WRITTEN EXERCISE >> All lines from the one with "of a camera" through the one with "turn = (Vector(target)", and only those, are to be reproduced exactly, both ends included.

** Begin RAW RECORDS **

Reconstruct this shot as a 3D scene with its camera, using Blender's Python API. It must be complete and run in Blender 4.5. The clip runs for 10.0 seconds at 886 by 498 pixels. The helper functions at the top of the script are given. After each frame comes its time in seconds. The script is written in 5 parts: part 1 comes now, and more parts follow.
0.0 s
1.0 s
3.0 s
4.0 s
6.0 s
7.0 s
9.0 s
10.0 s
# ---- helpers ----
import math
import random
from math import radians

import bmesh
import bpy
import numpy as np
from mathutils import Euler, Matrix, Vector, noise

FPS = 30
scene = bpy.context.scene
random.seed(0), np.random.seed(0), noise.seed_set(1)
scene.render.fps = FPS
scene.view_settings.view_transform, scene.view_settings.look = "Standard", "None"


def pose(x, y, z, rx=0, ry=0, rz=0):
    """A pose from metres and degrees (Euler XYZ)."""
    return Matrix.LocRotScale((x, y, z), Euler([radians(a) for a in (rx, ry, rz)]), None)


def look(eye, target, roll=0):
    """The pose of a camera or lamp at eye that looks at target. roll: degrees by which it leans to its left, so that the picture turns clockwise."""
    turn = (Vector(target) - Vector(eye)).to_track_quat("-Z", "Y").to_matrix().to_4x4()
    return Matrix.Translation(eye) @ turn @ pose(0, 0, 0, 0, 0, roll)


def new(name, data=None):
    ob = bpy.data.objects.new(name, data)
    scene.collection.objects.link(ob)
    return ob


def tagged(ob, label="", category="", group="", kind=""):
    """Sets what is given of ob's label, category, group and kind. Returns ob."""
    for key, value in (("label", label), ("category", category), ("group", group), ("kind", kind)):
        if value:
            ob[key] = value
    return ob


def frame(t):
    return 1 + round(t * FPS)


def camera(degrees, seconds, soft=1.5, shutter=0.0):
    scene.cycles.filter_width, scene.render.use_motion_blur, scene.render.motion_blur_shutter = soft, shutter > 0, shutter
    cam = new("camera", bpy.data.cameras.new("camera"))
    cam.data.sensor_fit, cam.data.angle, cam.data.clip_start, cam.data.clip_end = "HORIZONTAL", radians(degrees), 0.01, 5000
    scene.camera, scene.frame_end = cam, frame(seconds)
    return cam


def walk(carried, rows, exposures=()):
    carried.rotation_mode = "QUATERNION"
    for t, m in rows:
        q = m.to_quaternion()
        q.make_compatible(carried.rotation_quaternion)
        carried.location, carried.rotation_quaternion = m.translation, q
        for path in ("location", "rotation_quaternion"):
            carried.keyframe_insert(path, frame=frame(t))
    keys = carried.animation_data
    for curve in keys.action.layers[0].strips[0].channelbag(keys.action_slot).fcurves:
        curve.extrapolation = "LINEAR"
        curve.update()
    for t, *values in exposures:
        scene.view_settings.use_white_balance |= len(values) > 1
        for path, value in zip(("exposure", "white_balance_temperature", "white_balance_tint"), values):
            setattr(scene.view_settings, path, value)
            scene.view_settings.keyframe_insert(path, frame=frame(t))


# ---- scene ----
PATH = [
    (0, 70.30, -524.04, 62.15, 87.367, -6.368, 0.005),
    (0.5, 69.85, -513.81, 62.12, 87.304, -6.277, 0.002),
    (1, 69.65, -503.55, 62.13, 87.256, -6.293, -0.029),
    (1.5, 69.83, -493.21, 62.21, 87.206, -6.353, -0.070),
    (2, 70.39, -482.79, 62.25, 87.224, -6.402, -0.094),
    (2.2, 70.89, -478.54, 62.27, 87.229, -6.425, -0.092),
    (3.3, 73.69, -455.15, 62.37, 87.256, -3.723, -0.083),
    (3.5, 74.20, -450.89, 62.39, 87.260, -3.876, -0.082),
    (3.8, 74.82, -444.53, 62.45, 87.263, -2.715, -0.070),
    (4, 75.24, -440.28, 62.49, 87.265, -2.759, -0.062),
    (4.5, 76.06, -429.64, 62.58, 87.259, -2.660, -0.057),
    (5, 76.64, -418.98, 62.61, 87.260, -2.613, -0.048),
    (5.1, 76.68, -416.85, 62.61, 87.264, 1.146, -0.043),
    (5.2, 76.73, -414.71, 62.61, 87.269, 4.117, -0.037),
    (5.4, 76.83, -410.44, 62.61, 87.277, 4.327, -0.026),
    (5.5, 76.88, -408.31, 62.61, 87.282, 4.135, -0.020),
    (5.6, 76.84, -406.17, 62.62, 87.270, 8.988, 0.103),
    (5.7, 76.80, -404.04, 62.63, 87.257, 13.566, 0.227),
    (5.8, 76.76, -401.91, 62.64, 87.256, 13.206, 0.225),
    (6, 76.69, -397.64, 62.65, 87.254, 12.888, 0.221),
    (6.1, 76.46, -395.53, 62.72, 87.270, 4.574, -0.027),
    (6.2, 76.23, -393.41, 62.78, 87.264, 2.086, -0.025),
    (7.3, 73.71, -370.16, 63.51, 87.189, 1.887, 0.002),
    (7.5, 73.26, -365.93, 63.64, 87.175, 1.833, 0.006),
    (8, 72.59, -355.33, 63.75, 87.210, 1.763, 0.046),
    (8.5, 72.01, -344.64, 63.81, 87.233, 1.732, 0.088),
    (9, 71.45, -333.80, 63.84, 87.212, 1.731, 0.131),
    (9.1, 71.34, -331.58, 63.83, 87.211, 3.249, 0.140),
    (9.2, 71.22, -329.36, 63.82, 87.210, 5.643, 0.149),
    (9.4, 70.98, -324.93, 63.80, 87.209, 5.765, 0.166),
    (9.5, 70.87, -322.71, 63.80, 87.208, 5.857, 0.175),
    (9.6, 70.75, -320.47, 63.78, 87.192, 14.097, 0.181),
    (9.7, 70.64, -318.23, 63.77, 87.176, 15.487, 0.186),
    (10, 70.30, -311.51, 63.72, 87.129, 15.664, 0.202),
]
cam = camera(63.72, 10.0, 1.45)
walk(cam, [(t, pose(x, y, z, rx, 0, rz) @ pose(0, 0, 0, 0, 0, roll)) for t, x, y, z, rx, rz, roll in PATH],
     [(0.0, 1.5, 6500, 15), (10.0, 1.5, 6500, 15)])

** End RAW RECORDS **
** Begin RAW RECORDS **

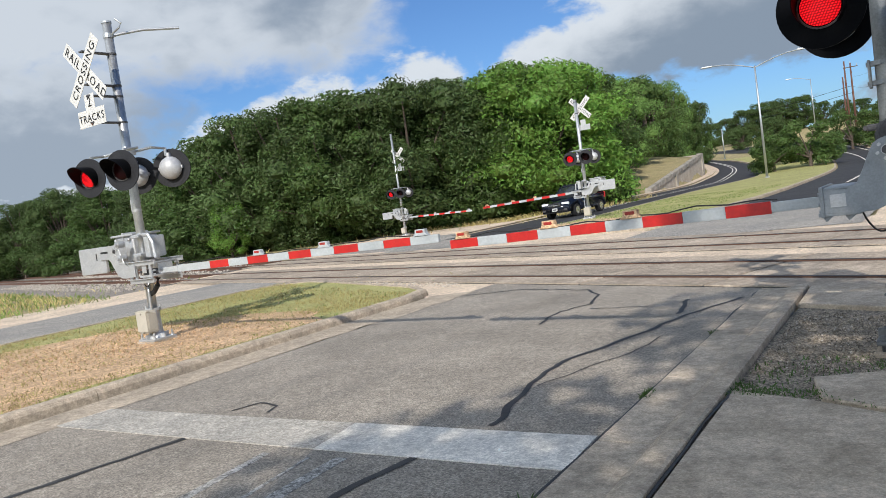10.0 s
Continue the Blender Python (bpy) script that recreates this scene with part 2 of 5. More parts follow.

** End RAW RECORDS **

SOLVED EXERCISE >>
    """The pose of a camera or lamp at eye that looks at target. roll: degrees by which it leans to its left, so that the picture turns clockwise."""
    turn = (Vector(target) - Vector(eye)).to_track_quat("-Z", "Y").to_matrix().to_4x4()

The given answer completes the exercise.